QUOTE(Nat @ May 7 2008, 04:24 PM)

Well, Iraq has been such a brilliant success, why not? I mean, the Bush team have proven so wise and successfull in every other area, why not follow them off the cliff?
Does anyone else notice that all this is starting to cause a sort of background depression? So much has been lost in the last seven years, so much has been stamped into the mud, and so much mind-twisting things have gone on that are simply unjust and wrong, that I find myself increasingly aware of a background hopelessness and anger that adds to any tendancy toward depression. I'm not sure things can even be fixed; is the best we can hope for a mere slow-down of a decline and fall? (I've just finished reading Gibbon - no comfort there... )

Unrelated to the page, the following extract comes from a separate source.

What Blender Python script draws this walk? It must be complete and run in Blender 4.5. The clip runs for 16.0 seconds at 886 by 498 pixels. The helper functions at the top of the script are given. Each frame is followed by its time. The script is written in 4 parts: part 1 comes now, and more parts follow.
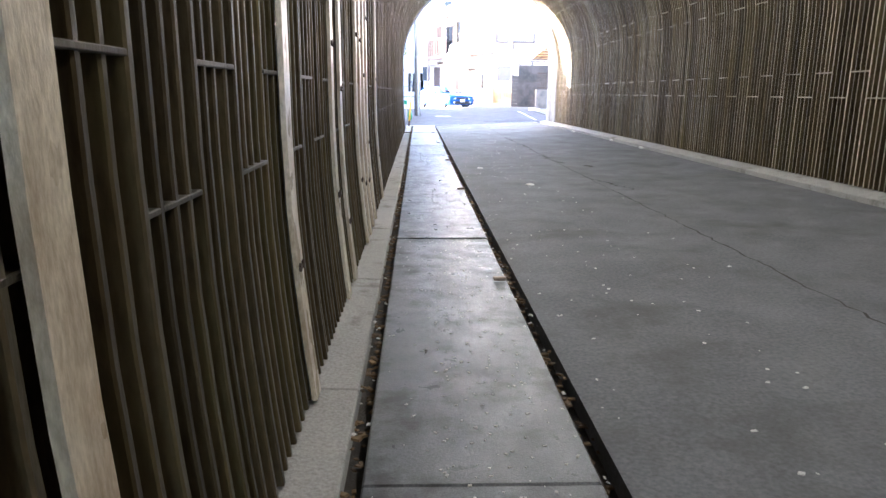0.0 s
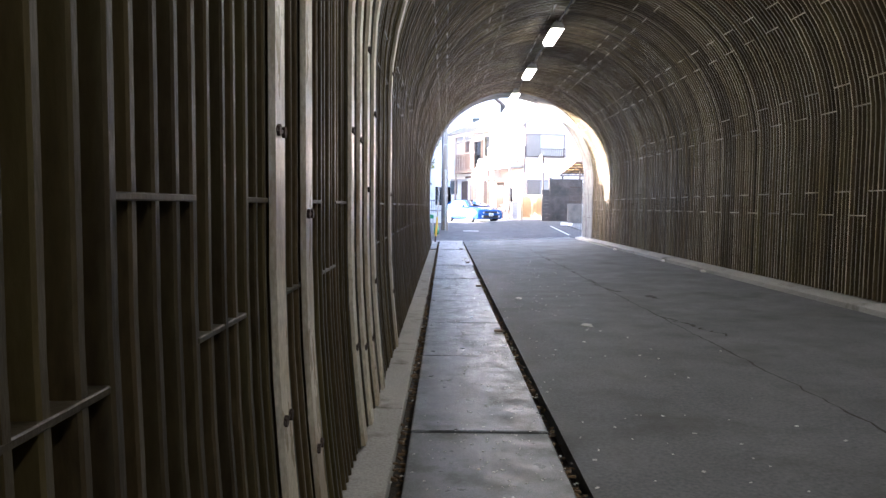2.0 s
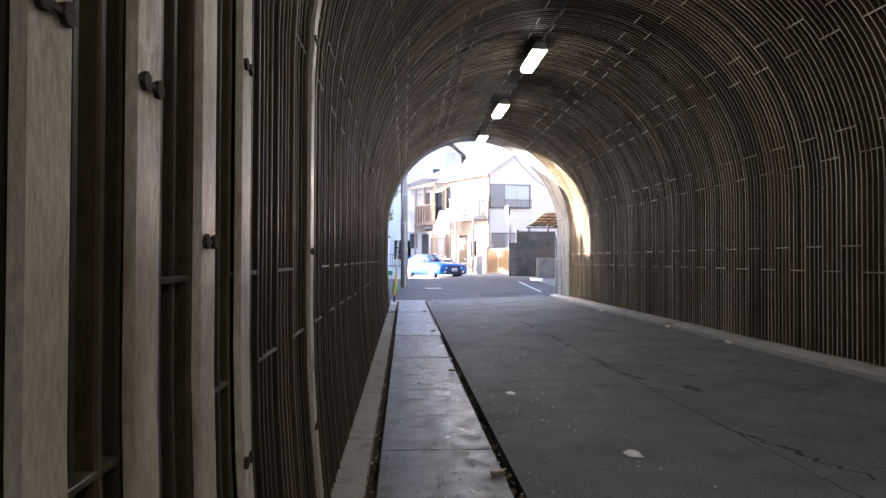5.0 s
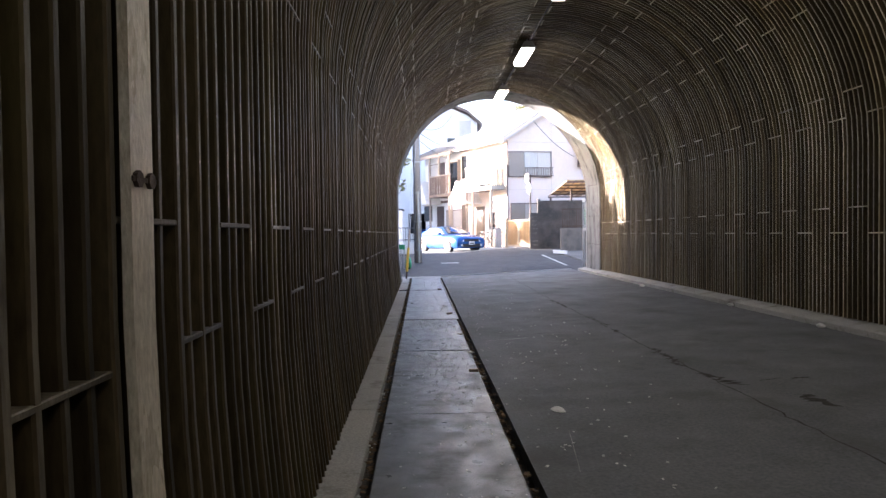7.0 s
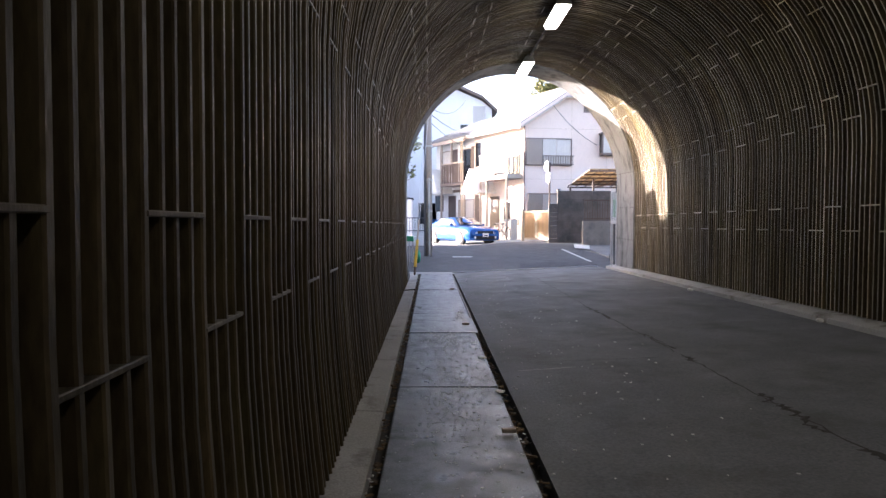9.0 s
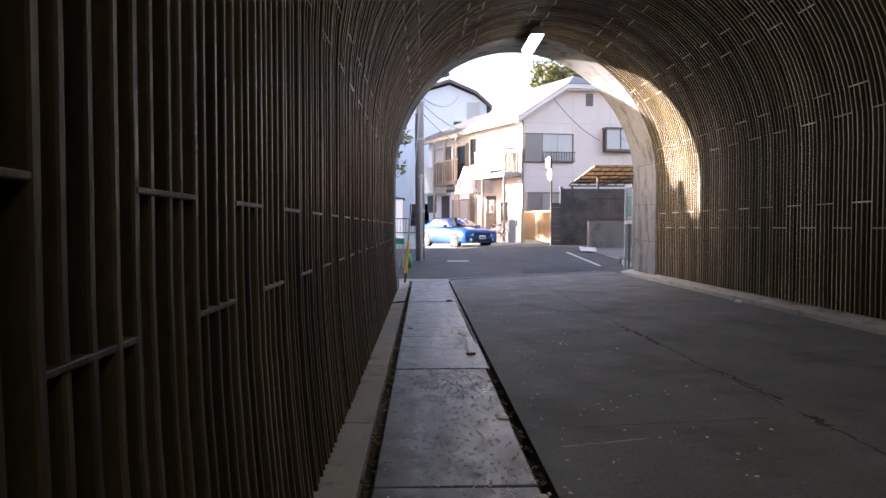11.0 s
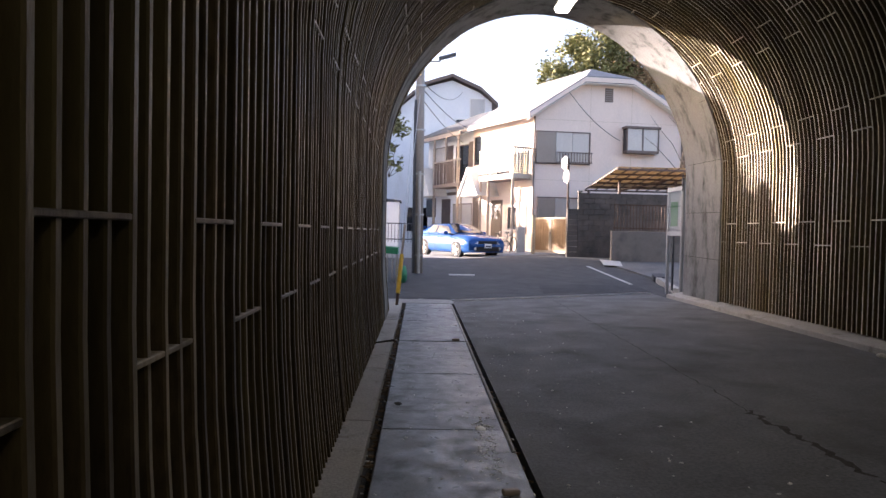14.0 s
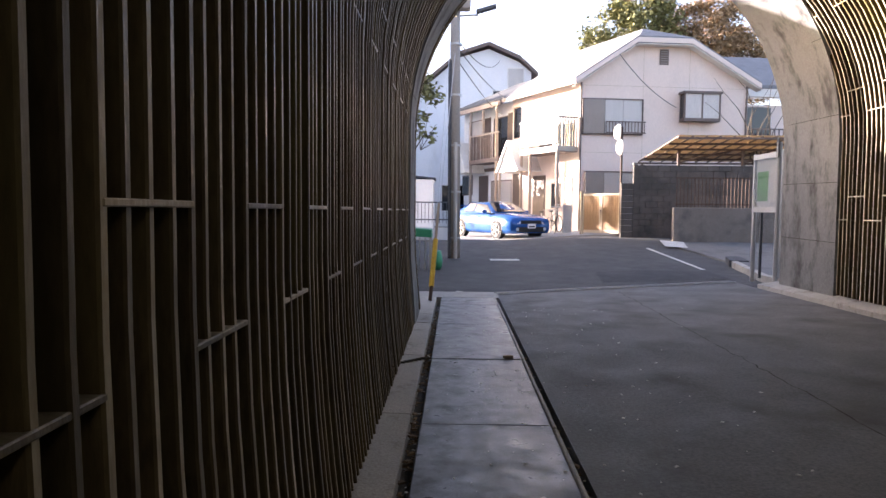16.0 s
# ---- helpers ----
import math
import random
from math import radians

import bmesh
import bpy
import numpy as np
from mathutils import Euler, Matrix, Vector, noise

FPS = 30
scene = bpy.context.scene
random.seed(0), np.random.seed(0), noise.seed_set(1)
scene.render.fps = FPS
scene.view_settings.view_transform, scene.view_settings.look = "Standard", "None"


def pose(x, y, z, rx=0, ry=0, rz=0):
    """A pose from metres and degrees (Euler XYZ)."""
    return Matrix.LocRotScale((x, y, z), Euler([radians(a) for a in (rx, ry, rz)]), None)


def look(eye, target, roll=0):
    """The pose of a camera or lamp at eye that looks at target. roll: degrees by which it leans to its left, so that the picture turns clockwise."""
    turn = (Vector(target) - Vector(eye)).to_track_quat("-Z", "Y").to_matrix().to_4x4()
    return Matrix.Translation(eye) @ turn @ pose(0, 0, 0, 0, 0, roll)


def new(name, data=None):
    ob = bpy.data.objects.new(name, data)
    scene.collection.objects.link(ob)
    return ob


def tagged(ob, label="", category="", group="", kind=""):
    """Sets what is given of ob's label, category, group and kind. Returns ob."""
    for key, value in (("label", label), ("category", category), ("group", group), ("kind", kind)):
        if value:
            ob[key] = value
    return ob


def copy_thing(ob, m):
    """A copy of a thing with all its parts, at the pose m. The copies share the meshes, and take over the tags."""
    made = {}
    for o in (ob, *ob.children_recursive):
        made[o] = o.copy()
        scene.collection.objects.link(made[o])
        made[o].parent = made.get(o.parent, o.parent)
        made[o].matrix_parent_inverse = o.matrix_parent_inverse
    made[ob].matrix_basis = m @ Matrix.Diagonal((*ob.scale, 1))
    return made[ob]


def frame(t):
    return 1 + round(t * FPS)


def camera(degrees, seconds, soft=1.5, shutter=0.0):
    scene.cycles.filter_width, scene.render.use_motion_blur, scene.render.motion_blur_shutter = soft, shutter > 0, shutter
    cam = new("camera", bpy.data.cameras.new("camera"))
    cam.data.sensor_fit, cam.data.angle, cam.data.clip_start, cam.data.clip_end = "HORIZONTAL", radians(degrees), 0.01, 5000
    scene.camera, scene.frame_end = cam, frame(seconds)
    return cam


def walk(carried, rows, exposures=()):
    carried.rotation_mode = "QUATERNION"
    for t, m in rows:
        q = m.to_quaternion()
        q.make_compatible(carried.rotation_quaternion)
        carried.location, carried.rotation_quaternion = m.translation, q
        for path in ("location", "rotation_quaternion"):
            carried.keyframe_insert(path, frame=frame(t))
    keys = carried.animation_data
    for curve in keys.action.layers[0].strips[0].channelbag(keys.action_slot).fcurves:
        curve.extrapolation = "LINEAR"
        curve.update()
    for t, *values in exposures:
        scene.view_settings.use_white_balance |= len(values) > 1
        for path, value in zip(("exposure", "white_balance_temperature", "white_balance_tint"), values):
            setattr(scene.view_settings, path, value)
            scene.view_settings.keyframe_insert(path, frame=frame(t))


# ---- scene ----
cam = camera(67.1, 16.0, soft=1.5)
PATH = [
    (0, (0.268, -29.11, 1.412), (0.343, -27.164, 0.957), 0.5),
    (0.5, (0.263, -28.628, 1.464), (0.346, -26.662, 1.108), 1.6),
    (1, (0.263, -28.018, 1.439), (0.249, -26.05, 1.084), 1.6),
    (1.5, (0.264, -27.467, 1.458), (0.251, -25.483, 1.205), 0.5),
    (2, (0.269, -26.883, 1.474), (0.264, -24.887, 1.344), 0.6),
    (2.5, (0.247, -26.383, 1.498), (0.251, -24.383, 1.464), 2.0),
    (3, (0.213, -25.881, 1.552), (0.226, -23.881, 1.596), 2.3),
    (3.5, (0.193, -25.352, 1.562), (0.266, -23.355, 1.629), 1.6),
    (4, (0.183, -24.867, 1.601), (0.256, -22.869, 1.65), 1.2),
    (4.2, (0.181, -24.678, 1.6), (0.271, -22.681, 1.643), 1.0),
    (6.3, (0.36, -22.479, 1.42), (0.469, -20.482, 1.404), -0.4),
    (6.5, (0.354, -22.232, 1.441), (0.452, -20.235, 1.41), -0.5),
    (7, (0.365, -21.678, 1.445), (0.431, -19.68, 1.4), -0.7),
    (7.5, (0.407, -21.099, 1.45), (0.48, -19.101, 1.411), -0.9),
    (8, (0.41, -20.545, 1.452), (0.44, -18.545, 1.418), -0.7),
    (8.5, (0.393, -19.968, 1.463), (0.427, -17.968, 1.427), -0.3),
    (9, (0.346, -19.384, 1.461), (0.383, -17.385, 1.388), 0.2),
    (9.2, (0.322, -19.151, 1.431), (0.38, -17.154, 1.346), 0.5),
    (11.3, (0.331, -16.594, 1.402), (0.392, -14.596, 1.338), 0.0),
    (11.5, (0.323, -16.342, 1.417), (0.388, -14.344, 1.352), 0.1),
    (12, (0.324, -15.773, 1.418), (0.376, -13.775, 1.34), 0.2),
    (12.5, (0.304, -15.164, 1.417), (0.367, -13.167, 1.329), 0.9),
    (13, (0.309, -14.573, 1.437), (0.367, -12.576, 1.361), 1.3),
    (13.5, (0.284, -13.996, 1.468), (0.357, -11.998, 1.42), 1.5),
    (14, (0.322, -13.395, 1.466), (0.391, -11.397, 1.416), 1.2),
    (14.5, (0.337, -12.801, 1.473), (0.406, -10.803, 1.431), 1.2),
    (15, (0.326, -12.207, 1.482), (0.358, -10.208, 1.429), 1.0),
    (15.5, (0.275, -11.661, 1.471), (0.283, -9.662, 1.387), 0.7),
    (16, (0.291, -11.054, 1.475), (0.254, -9.057, 1.361), 0.5),
]
walk(cam, [(t, look(eye, target, roll)) for t, eye, target, roll in PATH],
     exposures=[(0, 5.75, 5750, 18), (1.0, 5.3, 5750, 18), (2, 4.8, 5800, 18), (3.5, 4.3, 5850, 19), (7, 3.95, 6100, 20), (9, 3.65, 6100, 21), (12.5, 3.08, 6450, 23), (14, 2.93, 6450, 23), (16, 3.12, 6450, 23)])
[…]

My senior yearbook predicted that I'd wind up living i my own world. Maybe I should?
Nat
Hi Nat, I'm a lot older than you, I imagine, but I felt the same way in 1992. I was not long out of college, and had lived through eight years of Reagan and then four more of Bush I. I know I was not the only one who felt a sense of hopelessness and anger, of wondering if was going to be possible to get the people in office out of there. A lot of people were adrift then, underemployed, just wondering where we were heading. (Cf. Richard Linklater's film
Slacker for a glimpse at that moment.) At the end of the Bush I term, the country entered a recession, and it was particularly hard on recent graduates, young families, and so on. Employment went from about 5.4 percent to about 7.4 percent (it had gotten as high as 10 percent in the middle of Reagan's terms).
Things were not as bad overall, at least from a governmental standpoint, as they are now, certainly, though Bush had been involved in Iran-Contra and had a raft of his own scandals (the Savings & Loan debacle, which involved John McCain; the much larger deficit that Bush I left than he'd publicly claimed; etc.), but in some ways things globally were as unstable, as the Soviet Union had collapsed and there was a lot of uncertainty about how its satellites and former republics, many of which were and are armed to the teeth with nukes, especially Russia, would go. Clinton and Gore, both of whom were young, not especially polished, and not especially liberal, did appear to be a fresh change from the Reagan-Bush legacy of wars, deficits, economic stagnation for all but the very rich, etc. It was a tenuous election in 1992, but Clinton and Gore did win, took office, and began the process of turning things around. So don't lose hope.